President Václav Klaus has refused to sign an addendum to the Lisbon Treaty on the creation of a European Stability Mechanism. The president said on Friday that he considers the European Stabilization Mechanism to be ill-conceived and absurd. The addendum to the treaty which was agreed on at an EU summit last December has been ratified by both chambers of Czech Parliament, but the president’s refusal to sign it makes the Czech Republic the only EU member state not to have completed the ratification process. The Senate called on the president on Thursday to sign the addendum without further delay, noting that failure to comply with Parliament’s decision in this matter would be in violation of the constitution.
The academic senate of Prague’s Charles University has issued a statement saying that it disagrees with the current proposal for higher education reforms. According to the senate’s spokesperson the Education Ministry’s current proposal does not resolve even the basic problem of separating universities into scientific and professional ones. They also claim that the ministry has not allowed for enough time to negotiate possible changes. The academic community has rejected a number of proposals for reform s in the past few years. Thousands of students and academics protested against the reforms proposed by the former Education Minister Josef Dobeš this February.
The Czech GDP fell by 0.3 percent in the third quarter of this year, and by 1.3 percent year-on-year, the Czech Statistical Office confirmed on Friday. This means the Czech economy has been in recession since the end of last year, which some analysts say equates them to the most indebted south European countries like Greece and Spain.
The Czech ombudsman Pavel Varvařovský is planning to lodge a legal complaint against the system of checks for the unemployed called DONEZ, which will come into effect starting January. DONEZ requires people registered as unemployed to appear at public administration centers a few times a week. The measure is meant to prevent people who receive unemployment benefits from working illegally. Mr Varvařovský believes this constitutes an excessive encroachment on human dignity.
The Czech Meteorological Institute has issued low temperature warnings for nine regions, mostly in the east of the country, for the whole of the upcoming weekend. In some mountainous areas, temperatures are expected to dip as low as -17 degrees Celsius during the nights. Day temperatures may be around -10 degrees in some parts of the country. Extreme temperatures should become more moderate by Monday morning.
A gorilla named Kamba, who resides at the Prague zoo, is due to give birth in January, but already a month before sixty people are ready to step in at any moment, to help the mother who most likely is also suffering from a heart condition. Because of her condition, the birth may be tricky and dangerous, so the zoo’s veterinarian has a list of in-house and external specialists who are on call and would be able to help with the delivery. Another gorilla in the zoo named Kyjiva will also give birth around the same time, but the staff do not expect complications in this case.

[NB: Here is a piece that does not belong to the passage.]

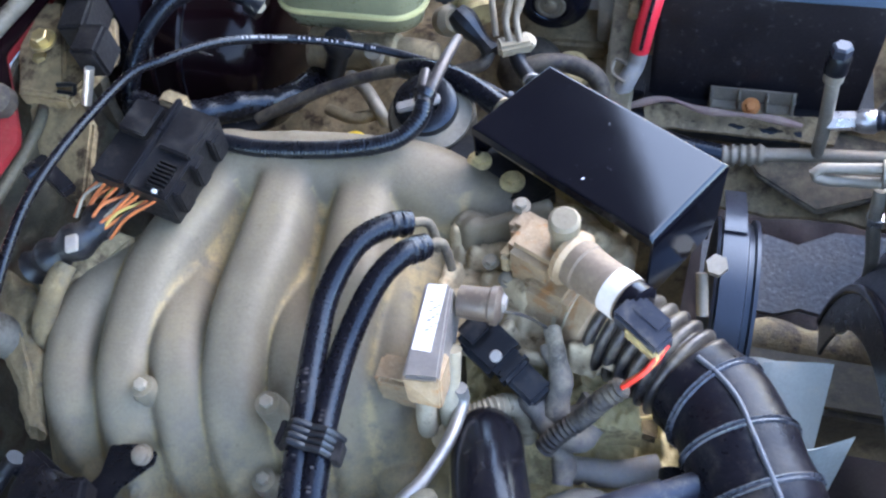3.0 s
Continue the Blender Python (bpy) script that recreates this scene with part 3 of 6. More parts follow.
# ---- air-conditioning line with service valve ----
ac = thing("air_conditioning_line", (0.176, 0.6, 0.76), "dull aluminium refrigerant line with rubber hose", "pipe")
part("pipe", Geo().tube([(0.103, 0.600, 0.818), (0.175, 0.603, 0.826), (0.260, 0.607, 0.830), (0.341, 0.614, 0.835), (0.40, 0.62, 0.83)], 0.0092, 16), STEEL_DULL, ac)
part("crimp", Geo().tube([(0.053, 0.597, 0.812), (0.080, 0.599, 0.815), (0.111, 0.601, 0.818)], ribbed(0.0155, 0.0115, 0.0035), 20, 0.001), STEEL_DULL, ac)
part("hose", Geo().tube([(-0.06, 0.47, 0.93), (-0.157, 0.554, 0.890), (-0.143, 0.583, 0.870), (-0.111, 0.602, 0.850), (-0.057, 0.606, 0.835), (-0.003, 0.599, 0.822), (0.056, 0.598, 0.812)], 0.0145, 18), RUBBER, ac)
part("valve_stem", Geo().tube([(0.174, 0.602, 0.830), (0.172, 0.604, 0.88), (0.165, 0.608, 0.96)], 0.0085, 14).lathe((0.165, 0.608, 0.95), (0, 0, 1), [(0, 0.0085), (0.004, 0.012), (0.02, 0.012)], 18), STEEL_DULL, ac)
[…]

Viktoria Plzeň finished top of their group in the Europa League after beating defending champions Atletico Madrid 1:0 at home on Thursday night, thanks to a goal from Václav Procházka. Plzeň had already qualified for the knockout stage of Europe’s second-tier competition prior to their final group stage game. The same applied to Sparta Prague, who drew 0:0 away with Athletic Bilbao. The pair’s success means it will be the first time two Czech clubs have still been in European competition in the New Year since 2004.
Parliament’s Commission for European Affairs has asked the government to vote against a proposal by Brussels to impose a 40 per cent female quota on listed company boards across the EU. Opposition to the proposal was spearheaded by Public Affairs. The commission concluded that introducing quotas for companies should be a last-ditch measure that should be decided by individual member states. MP Viktor Paggio from Public Affairs described the proposal as an ill-conceived attempt at social engineering that would inevitably backfire. The EC defended the proposal on the grounds that all its previous attempts to address a severe gender imbalance across the 27-country bloc by attempting to reach voluntary agreements with companies had failed.

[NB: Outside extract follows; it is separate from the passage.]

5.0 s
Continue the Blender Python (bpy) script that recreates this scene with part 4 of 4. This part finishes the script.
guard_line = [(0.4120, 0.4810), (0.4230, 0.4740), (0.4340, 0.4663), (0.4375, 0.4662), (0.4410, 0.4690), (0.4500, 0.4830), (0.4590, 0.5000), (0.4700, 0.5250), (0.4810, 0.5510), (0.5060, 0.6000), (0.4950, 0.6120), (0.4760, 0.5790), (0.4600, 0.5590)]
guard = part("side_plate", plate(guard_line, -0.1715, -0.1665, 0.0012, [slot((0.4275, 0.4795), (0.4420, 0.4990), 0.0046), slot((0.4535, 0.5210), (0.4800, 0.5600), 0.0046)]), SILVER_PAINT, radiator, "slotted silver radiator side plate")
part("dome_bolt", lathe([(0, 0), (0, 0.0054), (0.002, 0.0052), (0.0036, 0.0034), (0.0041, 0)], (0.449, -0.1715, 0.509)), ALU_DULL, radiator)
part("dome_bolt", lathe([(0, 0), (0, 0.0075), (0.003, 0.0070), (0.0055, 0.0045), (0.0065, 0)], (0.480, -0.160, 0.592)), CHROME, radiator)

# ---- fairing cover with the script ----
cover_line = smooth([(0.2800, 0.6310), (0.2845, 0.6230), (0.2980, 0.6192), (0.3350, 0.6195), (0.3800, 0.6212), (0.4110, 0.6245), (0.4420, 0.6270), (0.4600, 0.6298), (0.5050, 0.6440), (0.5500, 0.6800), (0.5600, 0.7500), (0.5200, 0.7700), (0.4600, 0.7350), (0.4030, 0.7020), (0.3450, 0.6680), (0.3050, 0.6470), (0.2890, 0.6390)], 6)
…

The Senate has called on President Vaclav Klaus to sign the addendum to the Lisbon Treaty relating to the creation of a European Stability Mechanism. The addendum to the treaty which was agreed on at an EU summit last December has been ratified by both chambers of Parliament but still lacks the president’s signature making the Czech Republic the last EU member state which has yet to complete the ratification process. The Senate has called on the president to sign the addendum without further delay, noting that failure to comply with Parliament’s decision in this matter would be in violation of the constitution. The country’s Eurosceptic president postponed putting his signature to the Lisbon Treaty for as long as possible, signing it only after the EU nodded to his demand for a Czech opt-out from the treaty’s Chapter of Fundamental Rights.

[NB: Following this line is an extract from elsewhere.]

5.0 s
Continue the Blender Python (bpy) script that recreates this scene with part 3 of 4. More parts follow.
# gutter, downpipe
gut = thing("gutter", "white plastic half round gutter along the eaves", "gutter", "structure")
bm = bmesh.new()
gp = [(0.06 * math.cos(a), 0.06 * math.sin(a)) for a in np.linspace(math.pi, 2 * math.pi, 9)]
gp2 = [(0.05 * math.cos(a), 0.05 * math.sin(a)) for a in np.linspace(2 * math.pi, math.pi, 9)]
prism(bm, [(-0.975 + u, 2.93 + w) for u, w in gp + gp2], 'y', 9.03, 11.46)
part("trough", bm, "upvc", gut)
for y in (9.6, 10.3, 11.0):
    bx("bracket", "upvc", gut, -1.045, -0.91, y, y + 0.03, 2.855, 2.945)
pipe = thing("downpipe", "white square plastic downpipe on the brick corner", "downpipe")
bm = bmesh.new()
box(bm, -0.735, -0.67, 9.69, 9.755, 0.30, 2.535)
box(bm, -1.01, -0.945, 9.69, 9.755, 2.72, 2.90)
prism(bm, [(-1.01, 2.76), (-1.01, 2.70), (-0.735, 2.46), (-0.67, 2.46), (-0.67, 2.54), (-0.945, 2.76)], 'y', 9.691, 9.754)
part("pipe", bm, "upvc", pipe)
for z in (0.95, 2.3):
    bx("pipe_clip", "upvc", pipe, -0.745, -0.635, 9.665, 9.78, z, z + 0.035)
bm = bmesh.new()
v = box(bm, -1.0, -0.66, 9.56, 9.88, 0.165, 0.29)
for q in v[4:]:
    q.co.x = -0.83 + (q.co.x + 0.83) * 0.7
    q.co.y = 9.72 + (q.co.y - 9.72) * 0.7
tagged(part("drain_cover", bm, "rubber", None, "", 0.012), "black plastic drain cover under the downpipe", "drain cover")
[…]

The Senate on Thursday also extensively criticized the newly-introduced electronic S-cards via which the state wants to pay out welfare benefits as unethical and unconstitutional. The Senate’s Committee for Social Affairs is to debate a proposal for their abolition tabled by the Social Democratic Party. The new S-card system has evoked enormous controversy, with critics pointing out that pensioners living in small villages may have problems getting to a money machine and would inevitably lose money on the transaction from their already meagre pensions. Senators moreover point out that people will be forced to have an account at Česká Sporitelna, selected by the government to run the operation, even if they already have an account elsewhere.